Ness Zolan plays the violin on his roof. (Benjamin R. Freed)
About 7:30 p.m. Sunday evening, passersby and shoppers exiting the Harris Teeter supermarket at 1631 Kalorama Road NW stopped to gawk at an unexpected musical performance. DCist happened to be doing some food buying of its own, and happened upon the impromptu set by Ness Zolan, who lives in a house across the street from the grocery store.
Zolan, who works at the Kennedy Center, played a short composition of his own making called “Venturous Tamalpais” while standing on the roof of his cyan-bricked row house. All of a sudden, the Sunday-night rush of people stocking up on their weekly comestibles took on an old-world vibe.
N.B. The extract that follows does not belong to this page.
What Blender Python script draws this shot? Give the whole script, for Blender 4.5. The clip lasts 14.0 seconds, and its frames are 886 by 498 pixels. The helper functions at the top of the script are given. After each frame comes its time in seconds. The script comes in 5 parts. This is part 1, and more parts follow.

Zolan’s violin warbled as people marveled at the sight of him.
In a street-to-rooftop interview and a subsequent email, Zolan, who at first simply identified himself as a “fiddler on the roof,” told DCist that a few weeks ago, when the weather turned, his roommate put him up to the stunt. “My roommate and I were people watching from the roof, and it was actually his idea to have me grab my violin,” he says.
But the response has only been kind, Zolan says, and he plans to continue the end-of-weekend performances through the summer. “I’ll be up there every Sunday evening as the sun is setting,” he says.
All one needs to do to catch Zolan’s next performance, then, is to schedule one’s grocery shopping around the celestial almanac.